L’histoire contemporaine des boucles d’oreilles est donc avant tout liée aux modes, à l’évolution de la société. Même le perçage des oreilles est soumis à ces tendances, oublié dans les années 1930 avec l’apparition du fermoir à clip, puis dans les années 1950, de retour vingt ans plus tard grâce aux équipements dédiés… Côté boucles, les dimensions extravagantes des années 1960 (marquées par l’avènement du bijou fantaisie) laissent place aux clous d’oreilles dans les décennies suivantes, que s’approprient également les hommes. C’est en réalité la route vers la démocratisation telle qu’on la connaît depuis le début des années 2000. Le piercing notamment ouvre de nouvelles possibilités. La boucle d’oreilles peut-être complétée par le bijou d’oreilles porté sur l’hélix ou en « Industrial » - une barre qui traverse l’oreille. Nombreuses sont d’ailleurs les Maisons de luxe à développer de précieux bijoux d’oreilles en or et de toute manière à créer les tendances ou à les suivre. La monoboucle est devenue courante à l’heure où porter des boucles d’oreilles dépareillées, en asymétrie ou en accumulation devient une affirmation de style. Et ce alors qu’une nouvelle tendance a fait son apparition, celle du ear cuff, littéralement la manchette d’oreille. Des joailliers comme Fred, Dinh Van, Dior ou Louis Vuitton, entre autres exemples, se sont d’ores et déjà engouffrés dans cette nouvelle vague.

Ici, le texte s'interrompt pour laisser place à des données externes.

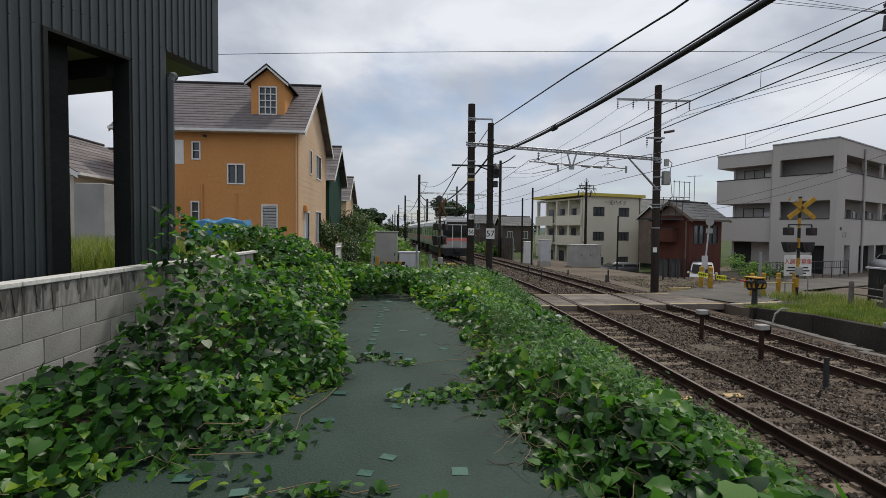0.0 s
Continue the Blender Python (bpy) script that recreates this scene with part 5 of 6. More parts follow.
def crowned_shell(L, W, H, nose, rake):
    """Lofted body: rounded roof edges, a crowned roof, a raked screen and a short bonnet."""
    def top(x):
        if x < -L / 2 + 0.30:
            u = (x + L / 2) / 0.30
            return H - 0.30 * (1 - u) ** 2
        a, b = L / 2 - nose - rake, L / 2 - nose
        if x < a:
            return H - 0.03 * max(0, (x + 0.1) / (a + 0.1)) ** 2
        if x < b:
            u = (x - a) / (b - a)
            return H - 0.03 - (H - 1.07) * (0.62 * u + 0.38 * u * u)
        return 1.04 - 0.30 * ((x - b) / nose) ** 2
    bm = bmesh.new()
    rings = []
    n = 44
    for i in range(n + 1):
        x = -L / 2 + L * i / n
        t = top(x)
        w = W * (1 - 0.12 * max(0, (x - L / 2 + 0.35) / 0.35) ** 2 - 0.07 * max(0, (-L / 2 + 0.2 - x) / 0.2) ** 2)
        half = []
        for z in (0.28, 0.5, 0.8, min(1.02, t - 0.10)):
            half.append((w * (0.985 if z < 0.4 else 1.0), z))
        edge = w * (1 - 0.16 * max(0, t - 0.12 - 1.02) / (H - 1.02))
        half += [(edge, t - 0.10), (edge - 0.02, t - 0.055), (edge - 0.06, t - 0.025), (edge - 0.15, t), (edge * 0.5, t + 0.025), (0, t + 0.034)]
        ring = half + [(-y, z) for y, z in half[-2::-1]]
        rings.append([bm.verts.new((x, y, z)) for y, z in ring])
    for a, b in zip(rings, rings[1:]):
        for j in range(len(a)):
            bm.faces.new((a[j], b[j], b[(j + 1) % len(a)], a[(j + 1) % len(a)]))
    bm.faces.new(rings[0])
    bm.faces.new(rings[-1][::-1])
    bmesh.ops.recalc_face_normals(bm, faces=bm.faces)
    for f in bm.faces:
        f.smooth = len(f.verts) == 4
    return bm


def car(name, label, at, paint, length=3.4, width=1.48, height=1.75, nose=0.55, rake=0.6, crowned=False):
    """A small car along local +x: shell, glass, wheels, lamps."""
    th = thing(name, label, "car", at)
    L, W, H = length, width / 2, height
    prof = [(-L / 2, 0.30), (-L / 2 - 0.02, 0.75), (-L / 2 + 0.04, 1.0), (-L / 2 + 0.14, H - 0.12), (-L / 2 + 0.28, H - 0.02), (-0.1, H), (L / 2 - nose - rake, H - 0.05), (L / 2 - nose, 1.02), (L / 2 - 0.1, 0.86), (L / 2, 0.6), (L / 2 - 0.02, 0.28)]
    if crowned:
        part("body_shell", crowned_shell(L, W, H, nose, rake), paint, th)
        for s in (-1, 1):
            rodpart("drip_rail", (-L / 2 + 0.25, s * (W * 0.86 + 0.005), H - 0.105), (L / 2 - nose - rake - 0.02, s * (W * 0.86 + 0.005), H - 0.12), 0.013, M["black"], th)
            for x in (-L / 2 + 0.22, -0.35, L / 2 - nose - rake + 0.1):
                rodpart("door_seam", (x, s * (W + 0.001), 0.45), (x, s * (W + 0.001), 1.03), 0.006, M["black"], th)
            boxpart("door_handle", (-0.62, -0.42, s * (W + 0.012) - 0.014, s * (W + 0.012) + 0.014, 0.93, 0.965), M["van"], th, "", 0.008)
        boxpart("roof_aerial", (-L / 2 + 0.30, -L / 2 + 0.40, -0.02, 0.02, H - 0.02, H + 0.07), M["black"], th, "", 0.01)
    else:
        bm = bmesh.new()
        prism(bm, prof, "y", -W, W)
        for v in bm.verts:
            if v.co.z > 1.02:
                v.co.y *= 1 - 0.16 * (v.co.z - 1.02) / (H - 1.02)
        bmesh.ops.bevel(bm, geom=[e for e in bm.edges if abs(e.verts[0].co.y - e.verts[1].co.y) < 0.02], offset=0.06, segments=3, affect="EDGES", clamp_overlap=True)
        for f in bm.faces:
            f.smooth = True
        part("body_shell", bm, paint, th)
    def taper(z):
        return W * (1 - 0.16 * max(0, z - 1.02) / (H - 1.02))
    z0, z1 = 1.06, H - 0.16
    xs = [-L / 2 + 0.22, -0.35, L / 2 - nose - rake + 0.06]
    for s in (-1, 1):
        for a, b, front in ((xs[0], xs[1] - 0.05, False), (xs[1] + 0.05, xs[2], True)):
            bm = bmesh.new()
            e = (rake * 0.80) if front else 0
            vs = [(a, z0), (b + e, z0), (b, z1), (a + 0.03, z1)]
            q = [bm.verts.new((x, s * (taper(z) + 0.006), z)) for x, z in vs]
            bm.faces.new(q if s < 0 else q[::-1])
            r = bmesh.ops.extrude_face_region(bm, geom=bm.faces[:])
            bmesh.ops.translate(bm, verts=[v for v in r["geom"] if isinstance(v, bmesh.types.BMVert)], vec=(0, -s * 0.03, 0))
            bmesh.ops.recalc_face_normals(bm, faces=bm.faces)
            part("side_window", bm, M["carglass"], th, "dark side window")
    bm = bmesh.new()
    xa, za, xb, zb = L / 2 - nose + 0.012, 1.06, L / 2 - nose - rake + 0.03, H - 0.1
    q = [(xa, -W * 0.9, za), (xa, W * 0.9, za), (xb, W * 0.78, zb), (xb, -W * 0.78, zb)]
    off = Vector((0.02, 0, 0.012))
    va = [bm.verts.new(Vector(p) + off) for p in q]
    vb = [bm.verts.new(Vector(p) - off) for p in q]
    bm.faces.new(va)
    bm.faces.new(vb[::-1])
    for i in range(4):
        bm.faces.new((va[i], vb[i], vb[(i + 1) % 4], va[(i + 1) % 4]))
    bmesh.ops.recalc_face_normals(bm, faces=bm.faces)
    part("windscreen", bm, M["carglass"], th)
    boxpart("rear_window", (-L / 2 + 0.055, -L / 2 + 0.10, -W * 0.78, W * 0.78, 1.1, H - 0.25), M["carglass"], th)
    for x in (-L / 2 + 0.55, L / 2 - 0.6):
        for s in (-1, 1):
            bm = bmesh.new()
            rod(bm, (x, s * (W - 0.16), 0.28), (x, s * (W + 0.01), 0.28), 0.28, n=20)
            wh = part("wheel", bm, M["rubber"], th)
            bm = bmesh.new()
            rod(bm, (x, s * (W + 0.005), 0.28), (x, s * (W + 0.02), 0.28), 0.17, n=14)
            part("rim", bm, M["steel"], wh)
    for s in (-1, 1):
        boxpart("headlamp", (L / 2 - 0.12, L / 2 + 0.005, s * (W - 0.2) - 0.14, s * (W - 0.2) + 0.14, 0.66, 0.82), M["pale"], th, "", 0.02)
        boxpart("tail_lamp", (-L / 2 - 0.03, -L / 2 + 0.03, s * (W - 0.1) - 0.07, s * (W - 0.1) + 0.07, 0.9, 1.4), M["lens_off"], th, "", 0.015)
        bm = bmesh.new()
        bx(bm, L / 2 - nose - 0.25, L / 2 - nose - 0.08, s * (W + 0.10) - 0.08, s * (W + 0.10) + 0.08, 1.0, 1.14)
        soften(bm, 0.03)
        part("wing_mirror", bm, paint, th)
    return th


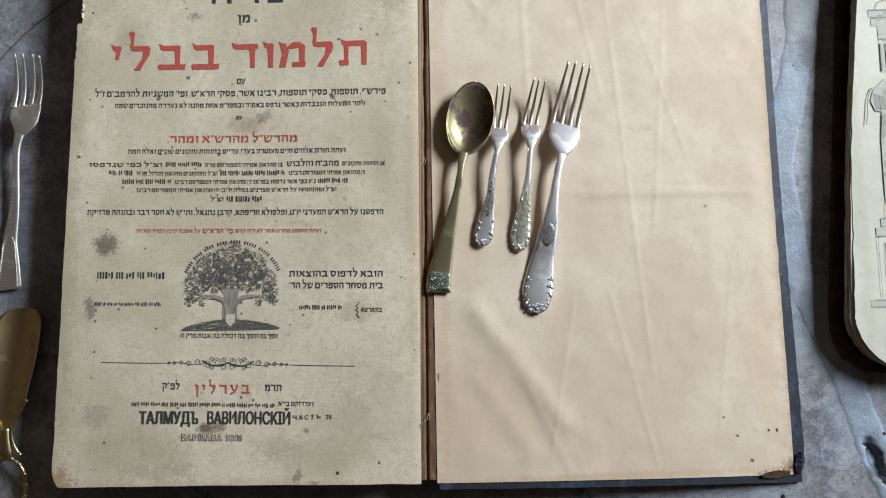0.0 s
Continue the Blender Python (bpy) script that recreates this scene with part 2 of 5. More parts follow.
def stone(name, tone, pale, dark, wet, rough, relief, patches=(), grainy=1.0):
    n = Nodes(name)
    big, mid, fine, grain = n.noise(5, 6, 0.6, 0.4), n.noise(38, 8, 0.68, 0.8), n.noise(420, 6, 0.75), n.noise(1500, 4, 0.7)
    c = n.mix(n.ramp(big, 0.35, 0.68), tone, dark)
    c = n.mix(n.ramp(n.noise(22, 6, 0.6, 1.2), 0.42, 0.72, 0, 0.8), c, pale)
    c = n.mix(n.ramp(n.noise(17, 7, 0.66, 1.5), 0.50, 0.68, 0, 0.7), c, wet)
    c = n.mix(n.ramp(n.noise(11, 6, 0.66, 2.2), 0.53, 0.68, 0, 0.6), c, tuple(v * k for v, k in zip(pale, (0.84, 0.95, 1.10))))
    c = n.mix(n.ramp(mid, 0.46, 0.70, 0, 0.6 * grainy), c, pale)
    c = n.mix(n.ramp(n.noise(110, 7, 0.78, 0.6), 0.48, 0.66, 0, 0.45 * grainy), c, pale)
    c = n.mix(n.ramp(n.noise(75, 7, 0.8, 1.0), 0.50, 0.62, 0, 0.55 * grainy), c, dark)
    c = n.mix(n.ramp(n.noise(48, 8, 0.8, 2.5), 0.53, 0.60, 0, 0.5 * grainy), c, tuple(v * k for v, k in zip(dark, (0.85, 0.9, 1.05))))
    c = n.mix(n.ramp(n.noise(160, 7, 0.85, 2.0), 0.54, 0.62, 0, 0.45 * grainy), c, pale)
    c = n.mix(n.ramp(fine, 0.50, 0.64, 0, 0.4 * grainy), c, pale)
    c = n.mix(n.ramp(grain, 0.50, 0.66, 0, 0.4 * grainy), c, dark)
    wobble = n.math("MULTIPLY_ADD", n.noise(130, 5, 0.7), 1.4, -0.7)
    for x, y, rx, ry, k, shade in patches:
        c = n.mix(n.math("MULTIPLY", n.near(x, y, rx, ry, wobble), k), c, shade)
    c = n.mix(n.ramp(n.noise(240, 5, 0.8), 0.63, 0.71, 0, 0.7 * grainy), c, (0.06, 0.055, 0.05))
    holes = 0.0
    for scale, size, shown in ((150.0, 0.14, 0.84), (420.0, 0.22, 0.74), (900.0, 0.28, 0.70)):
        v = n.add("ShaderNodeTexVoronoi", Vector=n.pos, Scale=scale)
        hue = n.add("ShaderNodeSeparateColor", Color=v.outputs["Color"]).outputs[0]
        round_hole = n.ramp(n.math("ADD", v.outputs["Distance"], n.math("MULTIPLY", wobble, 0.15)), size, size * 0.4)
        holes = n.math("MAXIMUM", holes, n.math("MULTIPLY", round_hole, n.ramp(hue, shown, shown + 0.1)))
    c = n.mix(n.math("MULTIPLY", holes, 0.85 * min(grainy + 0.25, 1.0)), c, (0.03, 0.028, 0.026))
    h = n.math("MULTIPLY_ADD", fine, 0.45, mid)
    h = n.math("MULTIPLY_ADD", grain, 0.15, h)
    h = n.math("MULTIPLY_ADD", holes, -0.6, h)
    nor = n.bump(h, relief, 0.0016, n.bump(big, 0.3, 0.01))
    return n.done(c, n.ramp(mid, 0.3, 0.7, rough, rough + 0.2), nor, spec=0.6)


# The darkest tone at (0.3272, -0.108) paints the shade inside the mortar hole.
BLUE, NEAR_BLACK = (0.30, 0.34, 0.40), (0.055, 0.055, 0.06)
# Among the stains, the brown patch at (0.285, 0.27) is painted penumbra.
FLOOR_STAINS_AND_SHADE = ((0.3272, -0.108, 0.0065, 0.020, 0.8, NEAR_BLACK), (0.300, 0.214, 0.016, 0.017, 0.75, NEAR_BLACK), (0.285, 0.215, 0.010, 0.006, 0.6, BLUE), (0.311, -0.062, 0.012, 0.007, 0.75, (0.12, 0.12, 0.13)), (0.315, -0.075, 0.022, 0.030, 0.5, BLUE),
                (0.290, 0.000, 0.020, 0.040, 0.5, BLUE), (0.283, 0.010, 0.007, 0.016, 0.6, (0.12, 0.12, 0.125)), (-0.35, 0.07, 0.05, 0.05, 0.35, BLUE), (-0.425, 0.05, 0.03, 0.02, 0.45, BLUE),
                # The long brown band below the folio paints warm bounce within its shadow.
                (-0.045, -0.165, 0.020, 0.007, 0.55, (0.10, 0.09, 0.08)), (-0.105, -0.138, 0.012, 0.009, 0.35, (0.15, 0.14, 0.15)), (0.35, -0.16, 0.02, 0.03, 0.4, (0.22, 0.16, 0.11)), (-0.37, 0.19, 0.012, 0.004, 0.6, NEAR_BLACK), (0.285, 0.27, 0.04, 0.07, 0.55, (0.17, 0.145, 0.125)), (0.00, -0.150, 0.030, 0.008, 0.4, (0.19, 0.155, 0.125)), (-0.13, -0.122, 0.16, 0.014, 0.45, (0.17, 0.138, 0.108)), (-0.125, -0.150, 0.016, 0.008, 0.55, (0.12, 0.118, 0.135)), (-0.06, -0.175, 0.016, 0.010, 0.4, (0.13, 0.115, 0.10)))
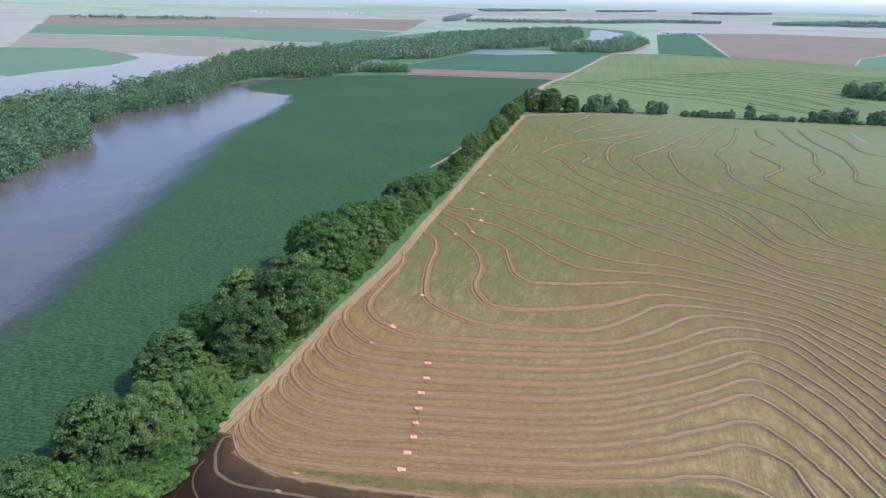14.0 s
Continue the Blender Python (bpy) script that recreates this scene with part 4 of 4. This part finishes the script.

Les types de boucles d’oreilles ont amené les bijoutiers à imaginer des fermoirs adaptés aux modes. Les dormeuses du XIXe siècle se portaient durant la nuit, pour ne pas laisser le perçage se reboucher, et donnent leur nom à un fermoir. Dans les années 1920, le port de boucles plus lourdes imposent la création du fermoir alpa, plus solide que le traditionnel fermoir à vis.
La boucle d’oreilles hommes nous vient du monde marin – et pas uniquement des pirates – et de l’Antiquité : l’anneau d’or ou d’argent se portait alors comme un talisman protégeant des naufrages. C’était également un rite de passage et un signe d’acceptation dans l’équipage. Chez les flibustiers, certaines pierres avaient également le pouvoir de faire disparaître le mal de mer.